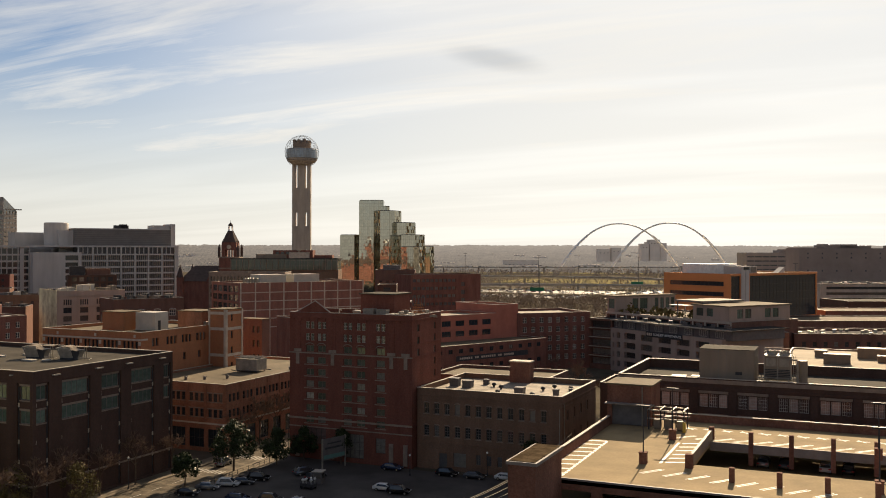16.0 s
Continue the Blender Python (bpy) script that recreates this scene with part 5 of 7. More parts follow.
# blocks by the market street
corner_block("hardware_block", "dark red brick warehouse with a faded painted wall sign", -114.5, 329.0, 60.0, 28.5, 22.0, 20.4, "brick_red", "roof_tan", (16.2, 12.2, 7.8), 1.2, 2.0, 3.1, "frame_dark", "glass_dark", "f", coping="coping_dim")
corner_block("market_place", "red brick market building with wide grid windows", -86.0, 346.0, 60.0, 32.0, 17.0, 20.2, "brick_red", "roof_tan", (16.0, 12.0, 8.0), 3.6, 2.2, 4.4, "frame_dark", "glass_dark", "fl", 3, 1, coping="coping_pale")
corner_block("pump_works", "low dark brick works with a painted name band", -58.0, 311.7, 64.5, 60.8, 30.0, 13.6, "brick_red", "roof_tan", (10.8, 5.2), 2.0, 1.5, 4.6, "frame_dark", "glass_dark", "fl", 2, 1, coping="coping_pale", parapet=0.5)
corner_block("pink_offices", "pinkish rendered office block with ribbon windows", -63.5, 336.8, 62.0, 28.6, 22.0, 22.6, "pink_stucco", "roof_white", (18.6, 14.8, 11.0), 4.2, 2.0, 5.2, "frame_dark", "glass_dark", "fl", 3, 1, coping="coping_pale")
corner_block("pink_core", "tall blank pink rendered stair block", -50.2, 362.2, 62.0, 11.4, 24.0, 25.7, "pink_stucco", "roof_white", (), sides="", coping="coping_pale")

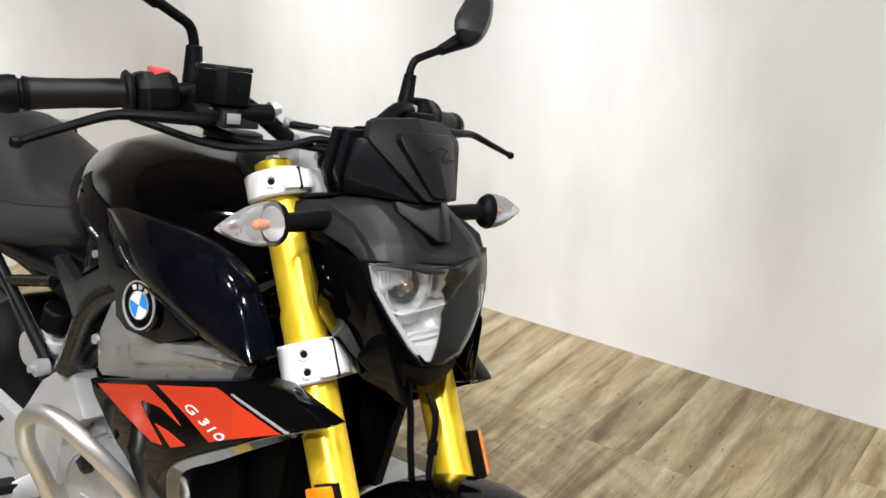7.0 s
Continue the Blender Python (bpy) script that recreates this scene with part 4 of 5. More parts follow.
# mirrors
RIM_R = [(1.066, -0.288, 1.217), (1.024, -0.336, 1.246), (0.987, -0.377, 1.264), (0.959, -0.408, 1.260), (0.942, -0.427, 1.241), (0.942, -0.427, 1.220), (0.957, -0.410, 1.192), (0.982, -0.382, 1.174), (1.014, -0.348, 1.181), (1.055, -0.302, 1.193)]
RIM_L = [(1.090, 0.270, 1.216), (1.079, 0.284, 1.236), (1.067, 0.317, 1.260), (1.053, 0.360, 1.286), (1.047, 0.392, 1.296), (1.051, 0.408, 1.286), (1.061, 0.406, 1.265), (1.076, 0.380, 1.236), (1.090, 0.342, 1.209), (1.098, 0.297, 1.193)]
RIM_L = [(x, 0.264 + (y - 0.270) * 0.86, z) for x, y, z in RIM_L]
for sy, rim_pts, out in ((-1, RIM_R, Vector((0.75, -0.56, 0.34))), (1, RIM_L, Vector((1, 0.25, 0.3)))):
    out.normalize()
    base = Vector((1.066, sy * 0.194, 1.088))
    neck = Vector((1.080, sy * 0.285, 1.198))
    stem = tube([tuple(base), (1.067, sy * 0.196, 1.135), (1.067, sy * 0.198, 1.150), (1.068, sy * 0.206, 1.163), (1.071, sy * 0.228, 1.173), (1.075, sy * 0.258, 1.185), tuple(neck)], 0.0062, 12, 7)
    mir = part("mirror", stem, MATT_BLACK, bike, "black rear-view mirror on a bent stem")
    part("stem_boot", lathe([(0, 0), (0, 0.0125), (0.010, 0.0125), (0.012, 0.0118), (0.045, 0.0098), (0.0465, 0.0085), (0.0465, 0)], base + Vector((0, 0, 0.006)), (0.05, sy * 0.06, 1), 16), MATT_BLACK, mir)
    pts = [Vector(p) for p in rim_pts]
    mid = sum(pts, Vector()) / len(pts)
    far = pts[4]
    b = bmesh.new()
    loops = []
    line = [Vector(p) for p in spline([tuple(p) for p in pts + pts[:1]], 4)[:-1]]
    root = pts[0] * 0.25 + pts[-1] * 0.75
    axis = far - root
    for scale, lift in ((1.0, 0.0), (1.015, 0.006), (0.985, 0.012)):
        loops.append([b.verts.new(mid + (p - mid) * scale + out * lift) for p in line])
    crest, slope = [], []
    for p in line:
        q = min(max((p - root).dot(axis) / axis.length_squared, 0.10), 0.82)
        top = root + axis * q + out * (0.022 + 0.014 * math.sin(math.pi * min(q + 0.12, 1)))
        edge_ = mid + (p - mid) * 0.985 + out * 0.012
        slope.append(b.verts.new(edge_ * 0.5 + top * 0.5 + out * 0.0035))
        crest.append(b.verts.new(top))
    loops += [slope, crest]
    n_ = len(line)
    for p, q in zip(loops, loops[1:]):
        for i in range(n_):
            b.faces.new((p[i], p[(i + 1) % n_], q[(i + 1) % n_], q[i]))
    b.faces.new(loops[0][::-1])
    bmesh.ops.remove_doubles(b, verts=b.verts, dist=2e-4)
    part("mirror_shell", b, MIRROR_SHELL, mir, "matt black creased mirror shell", sharp=40)
    g = [mid + (p - mid) * 0.93 - out * 0.0006 for p in pts]
    part("mirror_glass", slab([tuple(p) for p in g], 0.0012, 0, inward=tuple(-out)), REFLECTOR, mir, "mirror glass")
    part("mirror_neck", tube([(1.0745, sy * 0.254, 1.1825, 0.0085), (1.078, sy * 0.270, 1.191, 0.0105), (1.081, sy * 0.292, 1.2015, 0.0135), (1.080 + (0.0 if sy > 0 else -0.012), sy * 0.312, 1.2085, 0.0150)], 0.012, 14, 4), MATT_BLACK, mir)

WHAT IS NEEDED
Select and copy each line from the data that includes the word "scene".

WORKED ANSWER
Continue the Blender Python (bpy) script that recreates this scene with part 5 of 7. More parts follow.
Continue the Blender Python (bpy) script that recreates this scene with part 4 of 5. More parts follow.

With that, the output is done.